[conspire] no privacy

Don Marti dmarti at zgp.org
Wed Feb 13 21:22:32 PST 2019


On 2/13/19 12:27 PM, Rick Moen wrote:
> Quoting Paul Zander (paulz at ieee.org):
> 
>> One a related matter, Firefox is now suggesting creating an account
>> with them.  Any thoughts?
> 
> My thought is that, when a corporation like Mozilla Corporation[1] says
> 'Store your tab links, browser history, passwords, bookmarks, cached
> copies of articles, and notes with us, and we'll make them available to
> all your devices', my reaction is that I have no reason to want that,
> that I have a large number of reasons to not want it, and that if they
> released open source code for doing such things on my own self-hosted
> computing resources, I'd at least consider running a code instance, but
> probably wouldn't because I have no use-case requiring that.

(disclaimer: I work at Mozilla now but not on this stuff.)

Firefox Sync is a Python application using WSGI, which makes it not too 
hard to run on your own web server.
https://mozilla-services.readthedocs.io/en/latest/howtos/run-sync-1.5.html

But if you want the whole stack self-hosted, and not use Mozilla servers 
at all, then you would also need to run a Firefox Accounts server, which 
is more work (not really documented for self hosting, you have to 
replace the trademarked images yourself, there are multiple config items 
you have to set to get your browser to use it...)
https://mozilla-services.readthedocs.io/en/latest/howtos/run-fxa.html

The good news is that even if you use the Mozilla-hosted version, all 
your actual data is encrypted with a passphrase that the server doesn't 
get, so they can see who you are and when and how much you use the 
service, but not actually what you synced.
https://hacks.mozilla.org/2018/11/firefox-sync-privacy/

> The natural audience for a Firefox Account is the hordes of people who
> are heavily dependent on smartphones, and are already habituated to
> outsourcing everything they do to strangers, i.e., to 'the Cloud', with
> zero concern for security or privacy (and who cannot even spell
> 'computing autonomy').

Two use cases for this that I find useful.

  * click through to a web page on my phone, find that it's a PDF or a 
layout that doesn't work well on a narrow screen, "send tab to device" 
to read it on my laptop later.

  * send a long article to my phone to read on the bus.

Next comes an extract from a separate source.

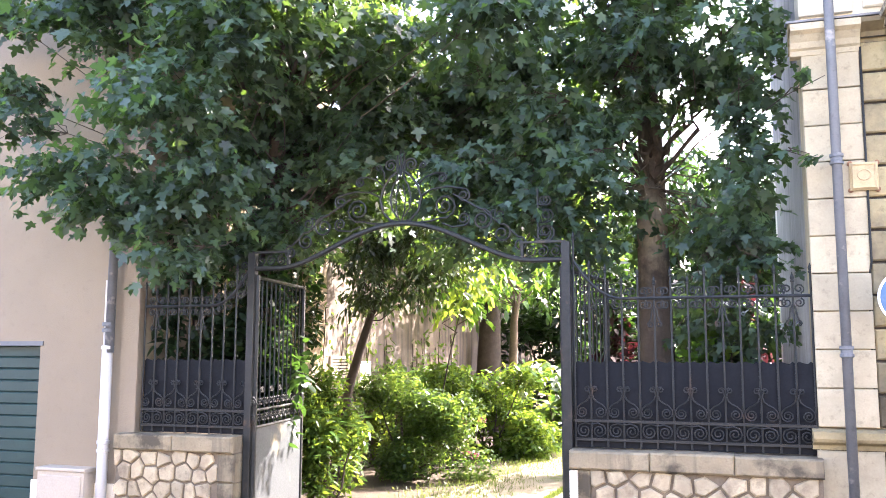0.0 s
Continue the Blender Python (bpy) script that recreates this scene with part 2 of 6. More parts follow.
WOOD_DOOR = mat("varnished_door", (0.25, 0.08, 0.025), 0.4, scale=5, vary=0.25, streak=(0.10, 0.035, 0.012), bump=0.1)
# brighter copy of the red tile, light on the cheek put into its colour
TILE_HUNG_LIT = mat("hung_tile", (0.30, 0.075, 0.045), 0.9, spec=0.15, scale=5, vary=0.3, dark=(0.12, 0.05, 0.04), dark_scale=2.0, rnd=0.25)
TILE_RED = mat("red_roof_tile", (0.165, 0.036, 0.034), 0.92, spec=0.1, scale=3, vary=0.25, dark=(0.10, 0.04, 0.03), dark_scale=1.2, island=0.25)
CHIMNEY = mat("chimney_brick", (0.34, 0.14, 0.07), 0.9, scale=7, vary=0.25, dark=(0.12, 0.06, 0.04), dark_scale=2, bump=0.4)
ASPHALT = mat("asphalt", (0.055, 0.053, 0.05), 0.9, scale=1.2, vary=0.2, bump=0.6, fine=160)
PAVING = mat("grey_pavement", (0.042, 0.038, 0.033), 0.92, scale=1.4, vary=0.15, bump=0.4, fine=130)
KERB = mat("granite_kerb", (0.20, 0.19, 0.175), 0.85, scale=6, vary=0.15, bump=0.3)
SOIL = mat("garden_soil", (0.085, 0.065, 0.045), 0.98, scale=3, vary=0.3, dark=(0.05, 0.085, 0.02), dark_scale=1.2, bump=0.8)
GRAVEL = mat("pale_drive", (0.30, 0.25, 0.165), 0.95, scale=3, vary=0.15, dark=(0.16, 0.20, 0.055), dark_scale=1.0, dark_at=(0.55, 0.62), bump=0.7, fine=90)
BARK = mat("maple_bark", (0.10, 0.075, 0.053), 0.95, scale=6, vary=0.3, dark=(0.04, 0.04, 0.03), dark_scale=4, streak=(0.055, 0.042, 0.032), bump=0.9, fine=35)
BARK_SCARRED = mat("scarred_maple_bark", (0.085, 0.063, 0.045), 0.95, scale=6, vary=0.3, dark=(0.035, 0.033, 0.026), dark_scale=4, streak=(0.05, 0.038, 0.029), bump=0.9, fine=35, stain=(0.12, 8.2, 3.28, 0.26, 0.62, (0.27, 0.215, 0.135)))
BARK_DARK = mat("dark_bark", (0.055, 0.042, 0.032), 0.95, scale=8, vary=0.3, bump=0.8, fine=40)
GARDEN_WALL = mat("garden_wall_render", (0.19, 0.15, 0.115), 0.95, scale=0.9, vary=0.14, dark=(0.16, 0.13, 0.105), dark_scale=1.1, streak=(0.07, 0.058, 0.05), streak_at=(0.47, 0.60), bump=0.5)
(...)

> [1] They would doubtless object that Firefox Cloud Services is actually
> an effort from Mozilla Foundation, which in turn is a non-profit
> appendage of Mozilla Corporation.  There are certainly far, far, worse
> people to outsource your passwords and browser metadata to, and I have
> fond regard and admiration for the Mozilla folks, but personally I'd
> prefer that my stuff remain my stuff.  I'd rather swim than sync.  ;->

$ host accounts.firefox.com
accounts.firefox.com has address 35.167.222.89
...snip more addresses...
$ host 35.167.222.89
89.222.167.35.in-addr.arpa domain name pointer 
ec2-35-167-222-89.us-west-2.compute.amazonaws.com.